Airport abandoned in two-tier society
The sustainability of rural Ireland and all of its communities — towns and cities too — is in question and the primary factors in this to-hell-or-Connacht decline are unemployment, and the inevitable emigration that follows, and the withdrawal of essential public services by Government.
In another chilling illustration of what can only be described as the distasteful contempt with which these issues are regarded, Transport Minister Paschal Donohoe, when answering questions in the Dáil on the crisis facing Cork Airport, continued in the vein adopted by Dublin ever since the last government did a shameless, treacherous U-turn on a commitment made by the late Seamus Brennan of Fianna Fáil, the then transport minister, over the airport’s debt burden and independence. Mr Donohoe said nothing that would indicate a change of heart. Indeed, quiet the contrary, he said, basically, Cork Airport was on its own.

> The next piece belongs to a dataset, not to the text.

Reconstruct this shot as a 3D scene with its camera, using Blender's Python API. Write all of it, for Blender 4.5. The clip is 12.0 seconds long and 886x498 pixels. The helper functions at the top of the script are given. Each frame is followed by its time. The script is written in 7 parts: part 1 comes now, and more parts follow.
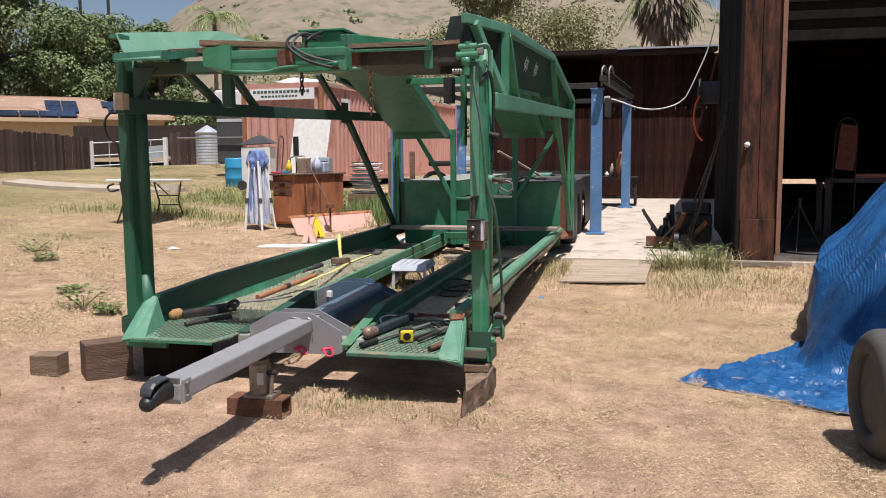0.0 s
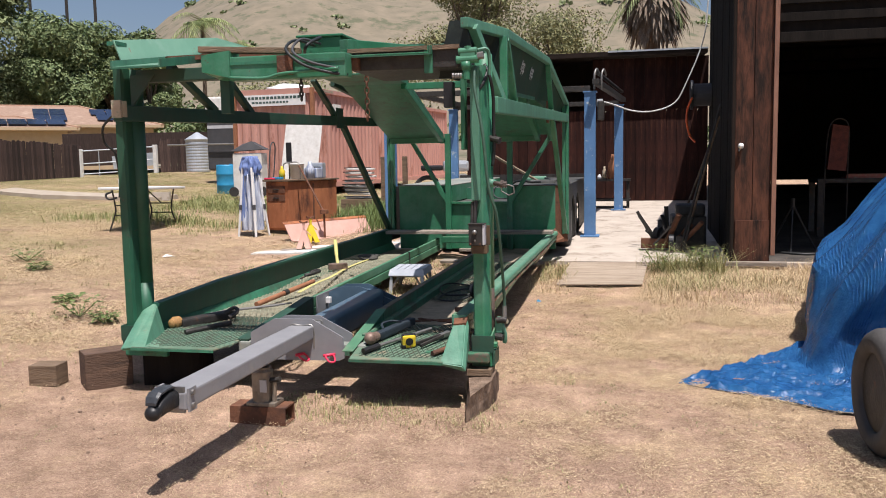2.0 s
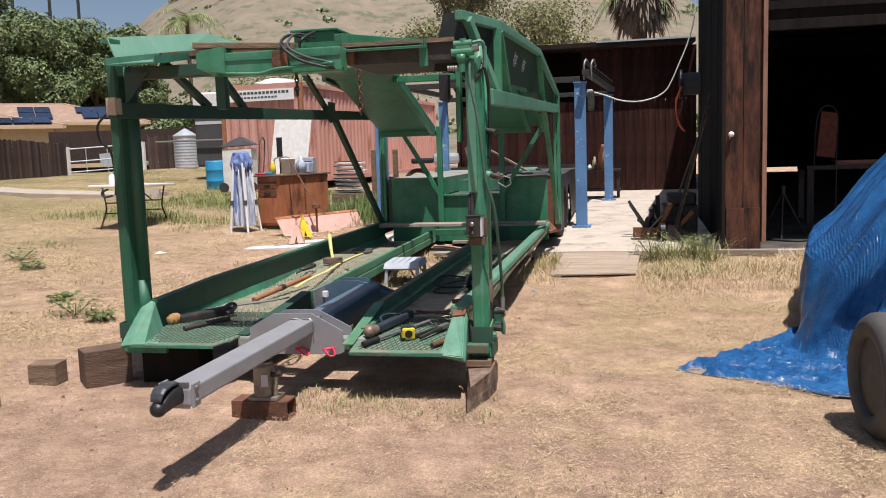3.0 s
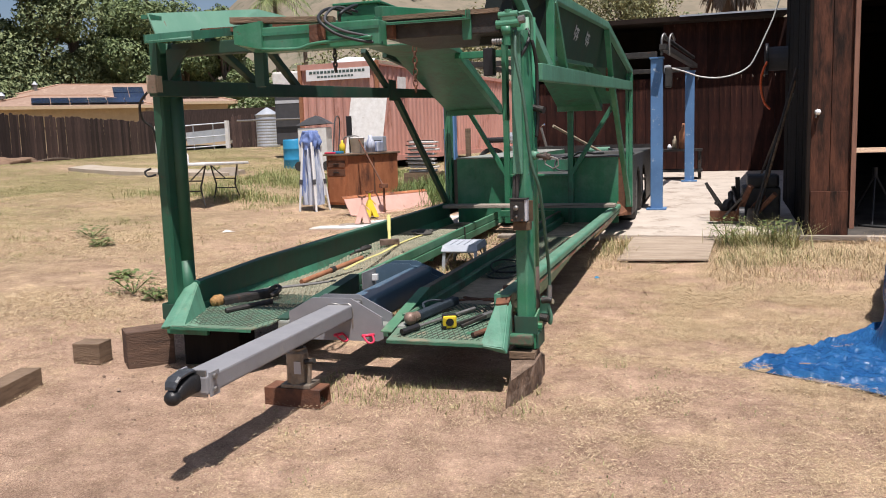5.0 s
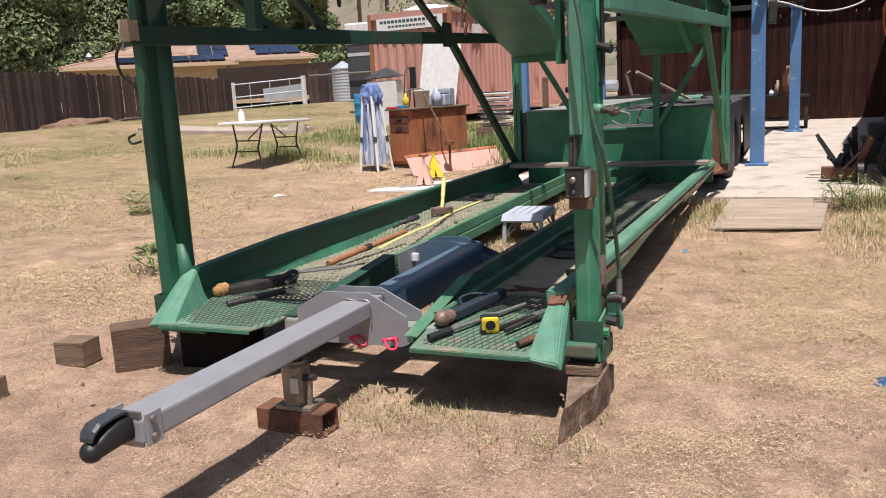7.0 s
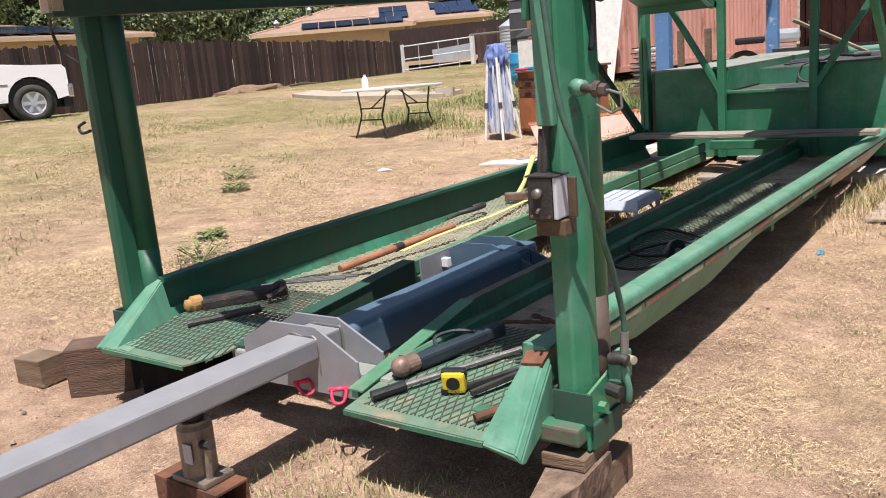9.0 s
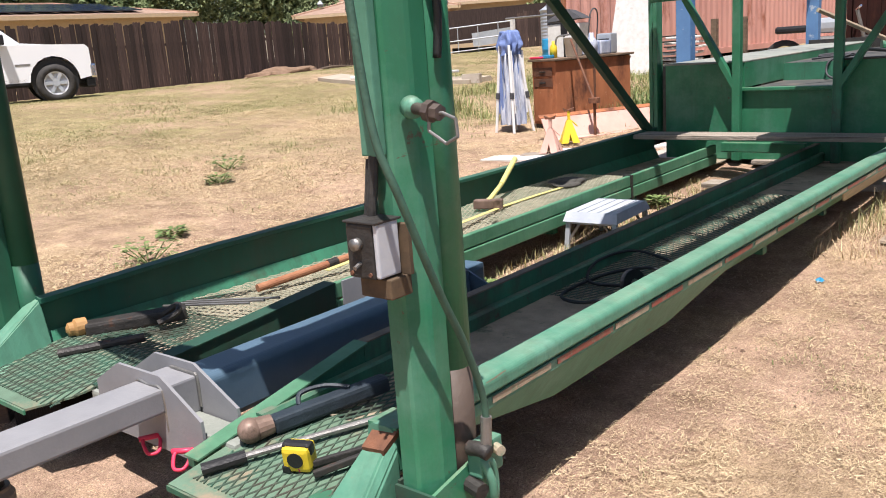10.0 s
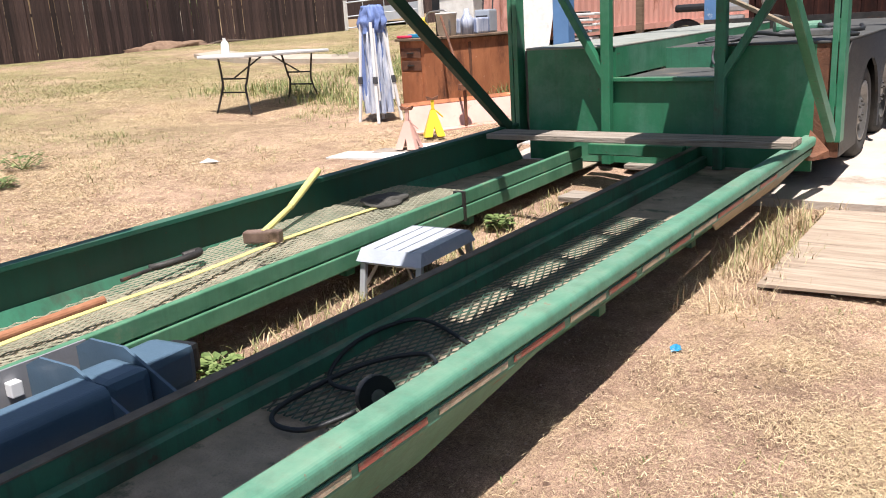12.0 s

Essentially, Cork Airport is being crushed under the burden of a debt it had been promised by the government of the time that it would not have to deal with. Had such a liability been in prospect, the new terminal, opened in 2006, probably would not have been built and Cork would still be able to compete on a level playing field. The airport is also in the impossible position of being under the control of one of its main rivals — the Dublin Airport Authority. If that was not enough, it’s caught in a pincer movement by the independent and relatively debt-free Shannon and Kerry airports.

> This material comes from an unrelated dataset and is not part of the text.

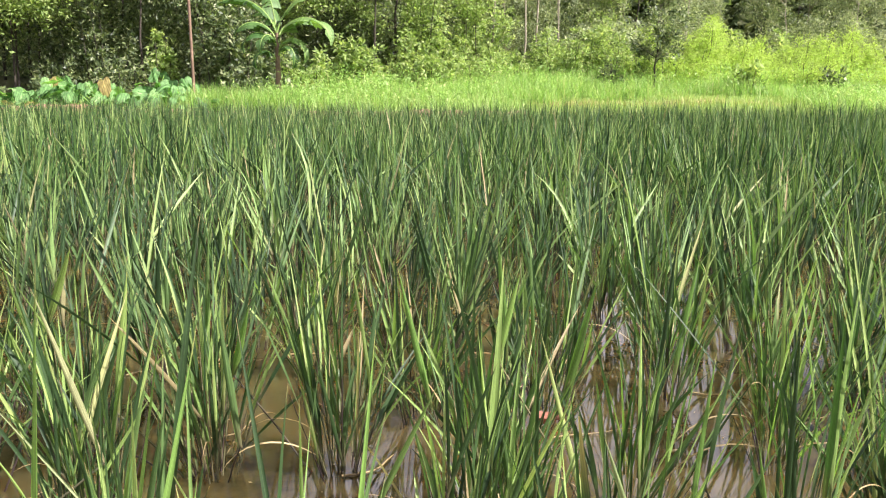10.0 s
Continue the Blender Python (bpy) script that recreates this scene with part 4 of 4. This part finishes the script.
tl = tree("young_tree", "slim young tree with a dark trunk among lime bushes", 3.8, 1.5, 2.7, 4200, 0.14, mat_forest, mat_bark, 41, 0.05)
tl.matrix_basis = stand(tl, 6.6, 23.0, 0.64)
FT = "tall leafy tree of the dark woods behind the field"
kinds = [tree("forest_tree", FT, 9.5, 2.6, 5.0, 10000, 0.12, mat_forest, mat_bark, 51, 0.04), tree("forest_tree", FT, 8.0, 1.6, 4.4, 9000, 0.11, mat_forest, mat_bark, 52, 0.035),
         tree("forest_tree", FT, 10.5, 3.4, 5.5, 11000, 0.13, mat_forest, mat_bark, 53, 0.04), tree("forest_tree", FT, 7.0, 0.8, 4.0, 9000, 0.10, mat_forest, mat_bark, 54, 0.03)]
pale_kind = tree("forest_tree", "grey-green leafy tree of the sunlit woods", 7.0, 1.0, 4.6, 11000, 0.13, mat_grey_sun_leaf, mat_pale_bark, 59, 0.04)
et = tree("edge_tree", "leafy tree at the wood's sunlit edge", 6.5, 1.5, 4.0, 9000, 0.10, mat_edge, mat_bark, 55, 0.045)
pt = tree("pale_trunk_tree", "slender tree with a pale bare trunk", 8.0, 3.6, 3.0, 2200, 0.14, mat_edge, mat_pale_bark, 56, 0.036)
et.matrix_basis = stand(et, -0.4, 24.5)
pt.matrix_basis = stand(pt, 3.4, 26.5)
for x, y, s, t in ((4.6, 27.2, 0.9, 70), (4.1, 28.4, 1.1, 170), (2.6, 28.6, 1.0, 250)):
    copy_thing(pt, stand(pt, x, y, s, t))
for x, y, s, t in ((1.6, 26.0, 0.95, 80), (7.5, 29.5, 0.9, 20)):
    copy_thing(et, stand(et, x, y, s, t))
ot = tree("edge_tree", "leafy tree overhanging the shaded edge of the woods", 6.5, 1.35, 4.6, 21000, 0.11, mat_edge, mat_bark, 57, 0.035)
ot.matrix_basis = stand(ot, -9.9, 18.9)
for x, y, s, t in ((-9.3, 20.9, 0.95, 100), (-10.9, 21.6, 1.0, 310), (-4.2, 23.0, 0.9, 20)):
    copy_thing(ot, stand(ot, x, y, s, t))
# trees added for their high crowns, above the view, to darken the woods' edge
st_tree = tree("shade_tree", "added tall tree whose unseen high crown shades the wood's edge", 8.5, 4.2, 6.5, 16000, 0.13, mat_forest, mat_bark, 58, 0.03)
st_tree.matrix_basis = stand(st_tree, -6.3, 21.0)
for x, y, s, t in ((-3.4, 22.0, 0.95, 120), (-9.4, 20.8, 1.0, 230), (-12.4, 21.6, 1.05, 300), (-0.9, 23.4, 0.95, 40)):
    copy_thing(st_tree, stand(st_tree, x, y, s, t))
gf = np.random.default_rng(61)
spots = []
for row_y, x0, x1, stepx in ((23.4, -15, -2.6, 2.4), (25.8, -16, -1.5, 2.4), (29.0, -18, 0.5, 2.6), (31.5, 0.0, 18, 2.6), (34.5, -20, 20, 2.7), (38.0, -22, 22, 3.0)):
    x = x0
    while x < x1:
        spots.append((x + gf.normal(0, 0.5), row_y + gf.normal(0, 0.6)))
        x += stepx
for i, (x, y) in enumerate(spots):
    src = pale_kind if x > 2 and y < 36 else kinds[int(gf.integers(4))]
    if i < 4:
        kinds[i].matrix_basis = stand(kinds[i], x, y, 1.0, gf.uniform(0, 360))
    else:
        copy_thing(src, stand(src, x, y, gf.uniform(0.85, 1.25) * (0.65 if x > 1 else 1), gf.uniform(0, 360)))
pale_kind.matrix_basis = stand(pale_kind, 9.4, 30.0, 0.7, 40)
# undergrowth and the far woods that close the view
g = np.random.default_rng(62)
c = np.stack([g.uniform(-30, 30, 640), g.uniform(40, 46, 640), g.uniform(0.3, 16, 640)], -1)
c[:, 2] *= np.where(c[:, 0] > 0, 0.5, 1.0)
v, f, u = leaf_cloud(c, np.full(640, 2.0), 120000, 0.55, shape=0.6, seed=63)
tagged(new("far_woods", mesh_from("far_woods", v, f, mat_forest, u)), "dark mass of far woods behind the trees", "woods", kind="stuff")
n = 330
c = np.stack([g.uniform(-17, -3.5, n), g.uniform(21.0, 31, n), g.uniform(0.3, 3.2, n) + 0.3], -1)
c[:, 0] += (c[:, 1] - 19) * 0.2
v, f, u = leaf_cloud(c, np.full(n, 0.65), 60000, 0.105, seed=64)
tagged(new("undergrowth", mesh_from("undergrowth", v, f, mat_forest, u)), "dark green undergrowth in the shade of the woods", "undergrowth", kind="stuff")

The tenor of Mr Donohoe’s response in the Dáil is unsettling, too. The main thrust of his answers suggests that the airport should renew its efforts to promote tourism and thereby generate more business — as if a few more golfers would solve its problem. Tourism is an essential element in any airport’s portfolio but today a regional airport is about far, far more. Essentially, it is about jobs. It is about being in a position to show foreign investors that there is easy access in and out of a region, that if they decide on a location they will not be in some remote outer satellite. Tragically, regional airports are about workers too, usually young family men who cannot find work at home, commuting to work abroad. If something is not done quickly to make it possible for Cork to compete on a level playing field, then those commuter flights will become the mainstay of the facility.
This is a two-tier society in many ways and if that gap, that expression of inequity, is not to be exacerbated then Government intervention is required on this issue. Especially as doing nothing would cost multiples of what it would cost to fix it. Enough disdain, let’s have solutions.